Born in Prague, Czech Republic, Michael Kukla studied painting at Castleton State College in Vermont, where he received his BFA; and sculpture at Hochshule der Kuenste in Berlin, Germany. He has shown in the US and Europe and was featured live on Czech TV as the first American artist to exhibit in Ostrava, Czechoslovakia since the end of World War II. Among his many commissions for sculpture, Michael was hired by Apple Computer in 1992 to create marble pedestals for the full line of Apple computers.
Rebecca Litt received her M.F.A. from Indiana University School of Fine Arts in painting. She lives and works in Brooklyn. Her work has recently been exhibited at Factory Fresh and Storefront galleries in Brooklyn as well as at the Ogunquit Museum of American Art, Ogunquit, Maine.
Leslie Kerby, fine artist and printmaker, has lived and worked in Brooklyn, NY for 30 years.
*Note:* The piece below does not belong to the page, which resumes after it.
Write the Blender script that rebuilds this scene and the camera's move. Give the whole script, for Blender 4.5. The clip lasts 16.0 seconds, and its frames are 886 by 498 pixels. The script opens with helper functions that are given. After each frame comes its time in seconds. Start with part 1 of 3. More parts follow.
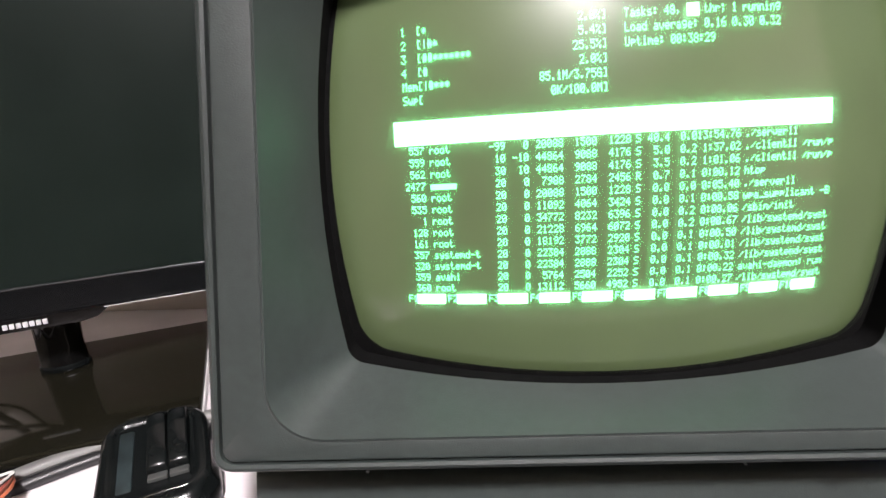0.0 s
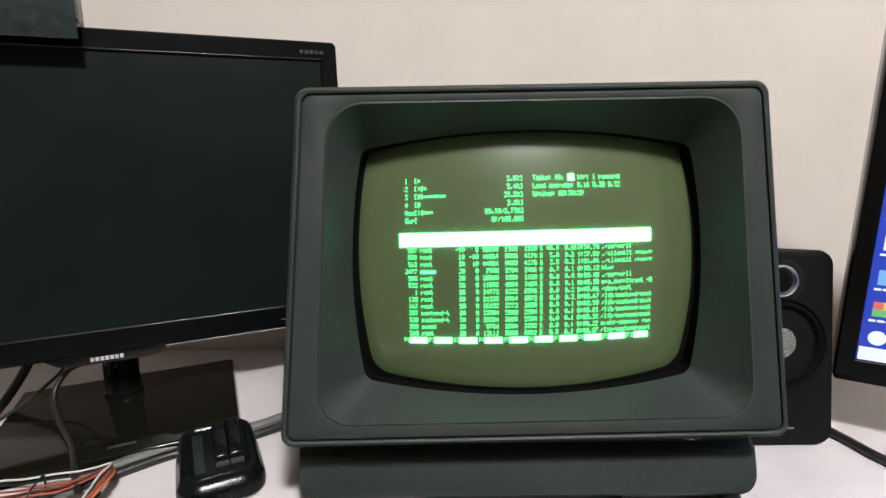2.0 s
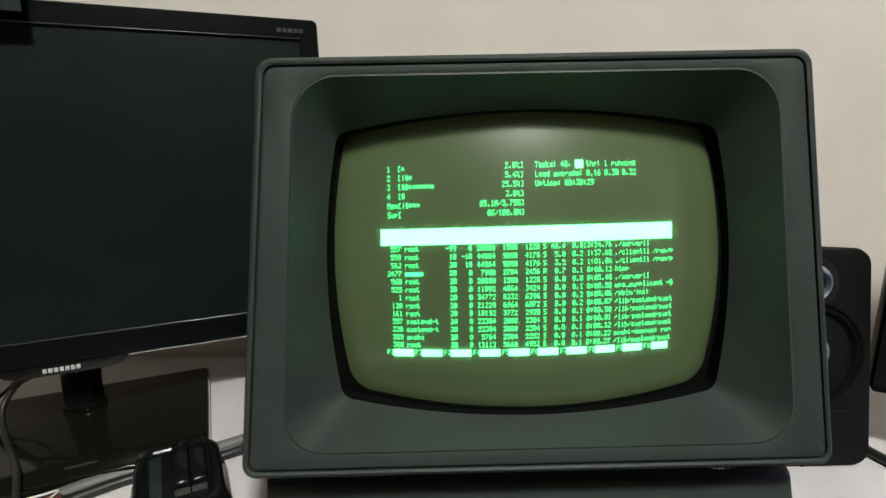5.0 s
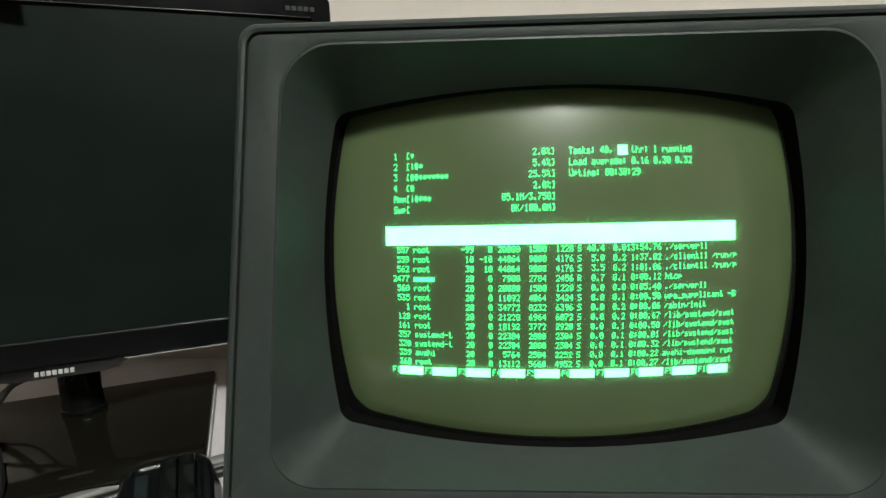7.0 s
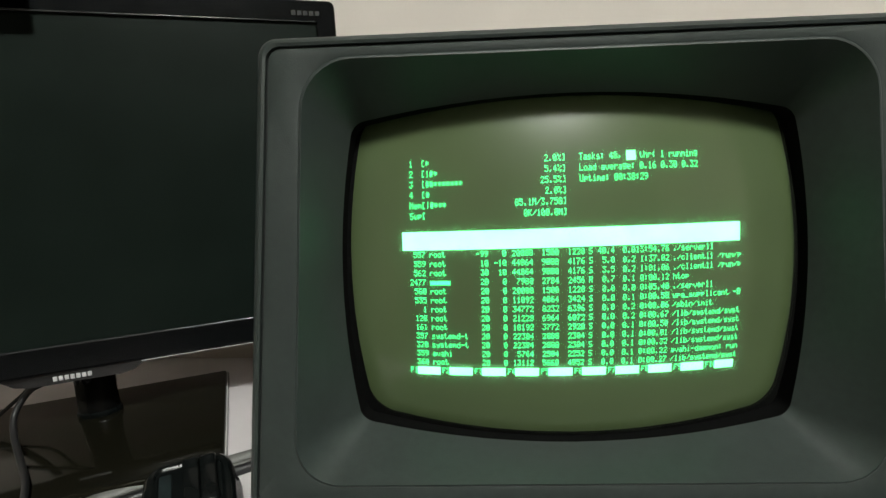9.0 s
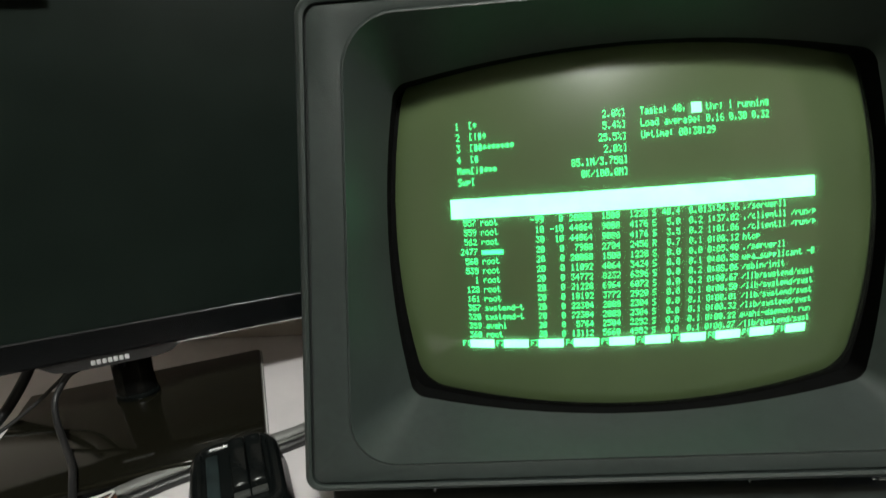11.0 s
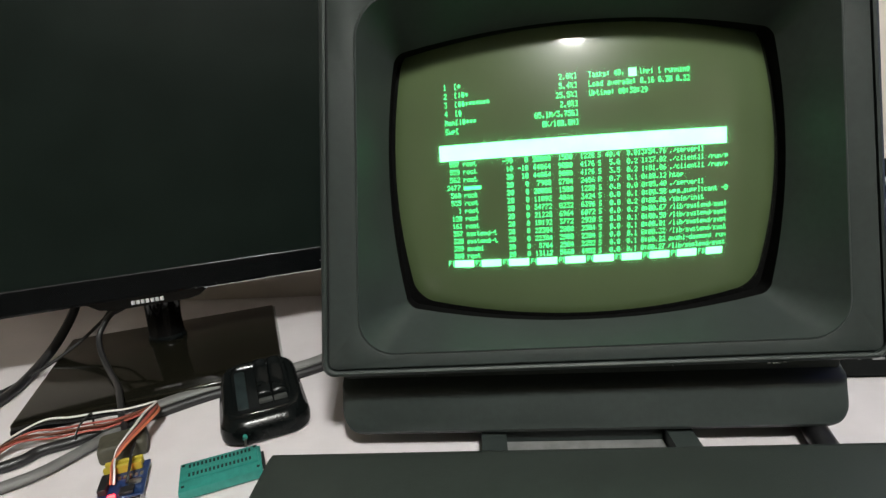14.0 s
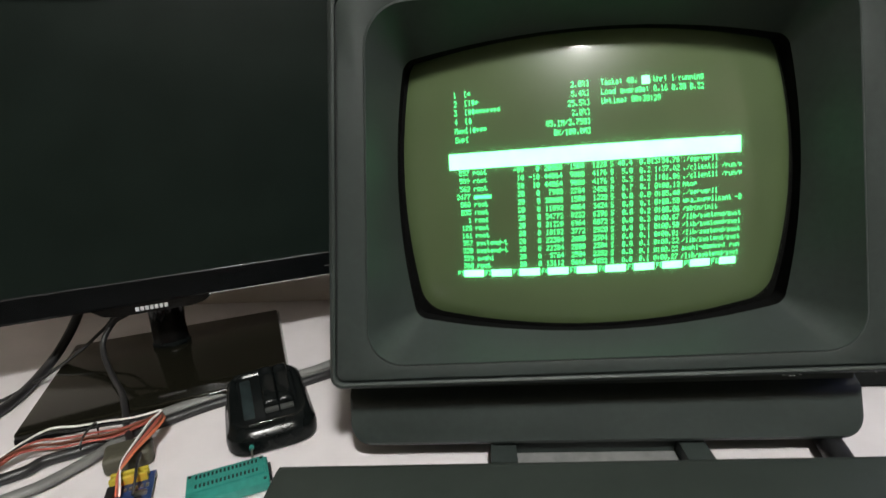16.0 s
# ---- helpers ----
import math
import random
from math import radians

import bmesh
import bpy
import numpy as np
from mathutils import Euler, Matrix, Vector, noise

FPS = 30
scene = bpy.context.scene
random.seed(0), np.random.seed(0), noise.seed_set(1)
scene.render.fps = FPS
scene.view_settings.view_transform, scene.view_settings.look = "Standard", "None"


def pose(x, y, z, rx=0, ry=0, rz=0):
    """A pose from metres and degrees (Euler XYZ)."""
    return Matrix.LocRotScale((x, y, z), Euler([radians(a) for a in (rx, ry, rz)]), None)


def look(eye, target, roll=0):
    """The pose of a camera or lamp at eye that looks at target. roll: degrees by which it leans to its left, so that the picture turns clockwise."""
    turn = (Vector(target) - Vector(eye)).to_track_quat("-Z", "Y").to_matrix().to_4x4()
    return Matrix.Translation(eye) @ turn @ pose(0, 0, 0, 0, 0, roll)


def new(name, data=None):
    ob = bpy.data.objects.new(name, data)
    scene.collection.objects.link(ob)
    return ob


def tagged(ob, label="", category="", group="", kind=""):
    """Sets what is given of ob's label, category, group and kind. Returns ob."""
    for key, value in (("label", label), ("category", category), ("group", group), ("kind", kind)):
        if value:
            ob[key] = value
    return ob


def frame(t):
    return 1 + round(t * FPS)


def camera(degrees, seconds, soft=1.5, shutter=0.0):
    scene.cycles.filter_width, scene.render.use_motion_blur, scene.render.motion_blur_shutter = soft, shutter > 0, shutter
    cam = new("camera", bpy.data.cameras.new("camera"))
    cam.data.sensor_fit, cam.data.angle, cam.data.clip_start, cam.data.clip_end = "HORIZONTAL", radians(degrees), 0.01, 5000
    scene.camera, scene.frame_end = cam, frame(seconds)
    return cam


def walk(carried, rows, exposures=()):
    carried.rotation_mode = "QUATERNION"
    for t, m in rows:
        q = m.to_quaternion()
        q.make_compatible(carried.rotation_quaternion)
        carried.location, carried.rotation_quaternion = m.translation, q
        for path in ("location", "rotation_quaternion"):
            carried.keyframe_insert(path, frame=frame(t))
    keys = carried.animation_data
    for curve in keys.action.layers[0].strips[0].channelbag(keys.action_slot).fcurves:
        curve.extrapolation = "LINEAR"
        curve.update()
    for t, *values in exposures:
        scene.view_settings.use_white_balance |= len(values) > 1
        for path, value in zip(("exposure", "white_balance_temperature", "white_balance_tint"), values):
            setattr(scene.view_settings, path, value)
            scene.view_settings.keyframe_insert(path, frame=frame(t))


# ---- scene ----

Her prints are in the permanent collections at Columbia University, New York, NY; the State University of Arkansas, State University, AR and in private collections in the US, Holland and England. She has exhibited her work at institutions such as the Masur Museum of Art, Chelsea Art Museum, Loyola College Crown Center Gallery and Target Gallery Torpedo Factory Center, the Bradford Gallery, Arkansas State University, and Storefront Gallery and Kunsthalle Galapagos, both in Brooklyn. Leslie is one of the original Core Collaborators at Proteus Gowanus Interdisciplinary Gallery, Brooklyn, NY, and former Board Chair of Kentler International Drawing Space also in Brooklyn, NY.
308at156 Project Artspace serves as a unique creative platform for new and emerging artists, selected by seasoned guest curators. This new inter-disciplinary space is located in the Presbyterian Building, a French Gothic chateaux-inspired office building on lower Fifth Avenue. In this architectural jewel with its diverse history, the organization programs events and exhibitions in which young artists and curators have the opportunity to meet, engage and promote new collaborative projects. The next exhibition curated by artist Michael Strasser will open mid-April 2012.